Another way of making a back up roll is to press or stretch an elastomer band of rubber or polyurethane or other suitable elastomeric material over the outer circumferential surface of a heavy wheel and then mount the heavy roll onto the chopper as before described. Stretching the band of elastomer over the periphery of the heavy hub must be done outside the fiber forming room because of the large size of the equipment needed to accomplish this stretching, positioning and releasing task. Regardless of which method of making new or conditioned back up rolls is used, all suffer the disadvantages of having to maintain several heavy hubs for each chopper and to have to carry heavy hubs into and out of the fiber forming room to rebuild the choppers.
The blade rolls of choppers are taken to a shop outside the forming or fiberizing room where they are taken apart, the worn blades removed, and new or resharpened blades are installed. After being put back together, the heavy blade rolls are then reinstalled on a chopper. Most of the weight of these prior art blade and backup rolls is due to a heavy hub and wheel. The thermoplastic or elastomeric blade holder or elastomeric working layers are relatively lightweight.
Due to space limitations in the fiber forming rooms, the fact that most fiber plants have at least 16-20 or more choppers per plant and the fact that back up rolls have gotten progressively larger and heavier with optimization of the fiber choppers, maintaining the back up rolls on the choppers has become a difficult and costly task.
The invention includes a chopper for chopping items selected from the group consisting of one or more fiber, fiber strand, yarn, string, wire, ribbon, and tape that enter the chopper in an unwound form at a high linear speed into an array of short lengths.
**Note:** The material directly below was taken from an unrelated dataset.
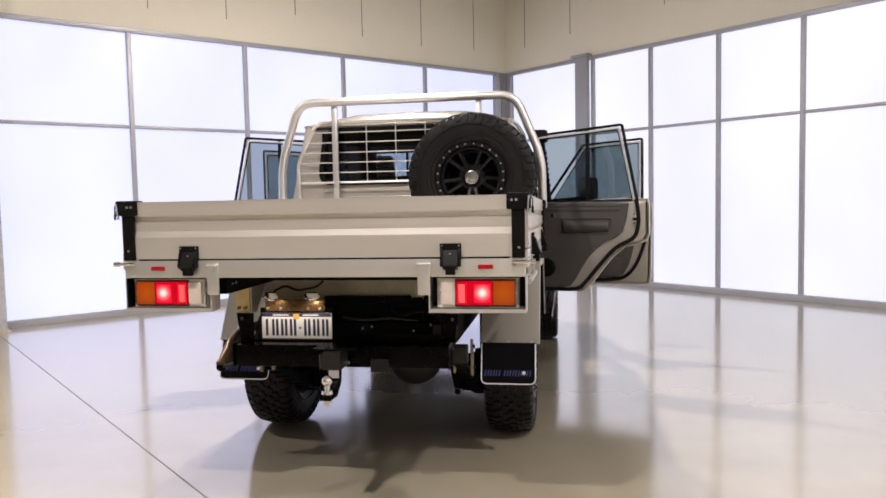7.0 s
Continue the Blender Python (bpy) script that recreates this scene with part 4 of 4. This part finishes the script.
rear_out = [(-0.03, 1.42), (0.70, 1.44), (0.855, 1.435), (0.87, 1.40), (0.872, 1.165), (0.845, 1.115), (0.79, 1.09), (0.687, 1.07), (0.595, 0.99), (0.485, 0.855), (0.40, 0.745), (0.36, 0.718), (0.2, 0.715), (0.0, 0.718), (-0.03, 0.75)]
rear_trim = [(-0.01, 1.405), (0.725, 1.405), (0.71, 1.30), (0.68, 1.19), (0.62, 1.14), (0.54, 1.105), (0.47, 1.05), (0.41, 0.985), (0.36, 0.90), (0.31, 0.815), (0.27, 0.765), (0.2, 0.75), (0.02, 0.755), (-0.01, 0.79)]
rear_seal = [(0.778, 1.43), (0.795, 1.34), (0.797, 1.24), (0.775, 1.16), (0.73, 1.12), (0.65, 1.085), (0.585, 1.03), (0.485, 0.915), (0.40, 0.81), (0.345, 0.75), (0.28, 0.737), (0.1, 0.733), (0.0, 0.74)]
rear_frame = [(0.004, 1.42), (0.008, 1.925), (0.645, 1.966), (0.756, 1.42)]
rear_rim = [(-0.012, 1.944), (0.667, 1.99), (0.78, 1.42)]
rear_glass = [(0.012, 1.425), (0.016, 1.917), (0.637, 1.957), (0.745, 1.425)]
front_out = [(0.0, 1.40), (0.96, 1.40), (1.0, 1.385), (1.005, 1.30), (0.99, 0.75), (0.98, 0.69), (0.9, 0.675), (0.15, 0.675), (0.03, 0.72), (0.0, 0.8)]
front_trim = [(0.03, 1.385), (0.885, 1.385), (0.868, 1.2), (0.85, 1.0), (0.815, 0.86), (0.76, 0.765), (0.68, 0.735), (0.2, 0.73), (0.05, 0.78), (0.03, 0.85)]
front_seal = [(0.918, 1.41), (0.928, 1.36), (0.962, 1.22), (0.955, 1.10), (0.93, 1.0), (0.888, 0.89), (0.835, 0.80), (0.76, 0.733), (0.62, 0.71), (0.2, 0.705)]
front_frame = [(0.405, 1.895), (0.895, 1.92), (0.893, 1.40)]
front_rim = [(0.02, 1.42), (0.385, 1.918), (0.917, 1.945), (0.916, 1.40)]
front_glass = [(0.075, 1.405), (0.41, 1.885), (0.886, 1.91), (0.884, 1.405)]
for s, hr, hf in ((1, (0.868, 2.82), (0.878, 3.85)), (-1, (0.838, 2.82), (0.845, 3.85))):
    door(s, hr, 18, rear_out, rear_frame, rear_rim, rear_glass, rear_trim, rear_seal, 0.06, 0.40)
    door(s, hf, 21, front_out, front_frame, front_rim, front_glass, front_trim, front_seal, 0.06, None)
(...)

The chopper comprises a frame supporting a blade roll mounted on a first spindle and containing a set of spaced apart blades mounted in an outer periphery of the blade roll, a backup roll mounted on a second spindle and having a working surface layer as its outer periphery, the blades on the blade roll and the working layer on the backup roll forming a nip where the items are chopped. The improvement comprises the use of a blade roll, a backup roll or both rolls that are expandable and retractable radially to permit a working surface or a blade holder to be replaced as an outer periphery without having to remove either the backup roll or the blade roll from the chopper.
The present invention also includes a method of separating various items into short segments comprising running items selected from the group consisting of one or more fiber, fiber strand, yarn, string, wire, ribbon, and tape into a chopper in an unwound form at a high linear speed thus producing an array of short segments, the chopper comprising a frame supporting a blade roll mounted on a first spindle and containing a set of spaced apart blades mounted in an outer periphery of the blade roll, a backup roll mounted on a second spindle and having a working surface layer as its outer periphery, the improvement comprising wherein either the blade roll, the backup roll or both are expandable and retractable radially to permit a working surface or a blade holder to be replaced as an outer periphery without having to remove either the backup roll or the blade roll from the chopper.
The chopper of the present invention, having a novel back up roll or blade roll, allows the working surface on the back up roll, usually an elastomer layer, and/or the blade holder on the blade roll to be removed from the heavy hub quickly and easily inside the forming room followed by easy and fast replacement with a new or a reconditioned, machined, working layer and/or a blade holder containing new or resharpened blades, both tasks requiring no complex, heavy or bulky equipment. This is possible because of the unique wheel(s) and inventive roll(s) used on the chopper of the present invention. The unique wheels forming the basis for the inventive rolls used in the present invention as the new back up and blade rolls contain either movable mechanical members, inflatable/deflatable members or both to expand and retract the outer circumferential periphery of the expandable/retractable wheels (ER wheels) on the chopper of the present invention. The inflatable/deflatable wheels of the present invention have one or more inflatable/deflatable pouches for moving a plurality of flight bars radially. The outer surface of a plurality of flight bars is expanded against the inner periphery of either the working layer or the blade holder to hold one or both during the chopping operation. The contact surfaces of either the flight bars, the working layer and blade holder, or all can be textured or shaped in a wide variety of ways to secure upon contact in a manner to guarantee against relative movement of the opposing contact surfaces.
The heavy, metal, ER wheels with hubs need not be removed from the chopper unless they become damaged, or require other maintenance like replacing bushings or bearings, which is very infrequent. Thus, it is only necessary to have one or two heavy, metal, expandable/retractable backup roll and blade roll wheels per chopper compared to more than six to ten backup rolls per chopper as currently practiced.
With the present invention the worn working layer and/or blade holder can be removed and the new or reconditioned working layer and/or blade holder containing new blades replaced in a fraction of the time required to remove the worn back up roll and blade roll and replace them with new or reconditioned back up roll and blade roll as the prior art practices, thus resulting in substantially less time required to refresh or rebuild the chopper. The new and reconditioned elastomer bands and blade holders weigh only a fraction of the weight of the same mounted on the heavy back up roll and blade rolls and thus can be carried into and out of the forming rooms much more quickly and easily than prior art rolls. This significantly improves productivity in the fiber forming rooms and significantly reduces the difficulty and chances of a muscle or back strain by the people rebuilding choppers.
The expandable/retractable back up and blade rolls of the present invention can be of various structures and can be totally mechanical, fluid operated or a combination of mechanical and fluid operated. Preferably the wheels have positive stops that limit the movement of the outer periphery of the hub to insure proper diameter and roundness of the back up roll and also have positive stops to prevent any significant retraction of any portion of the wheel during operation.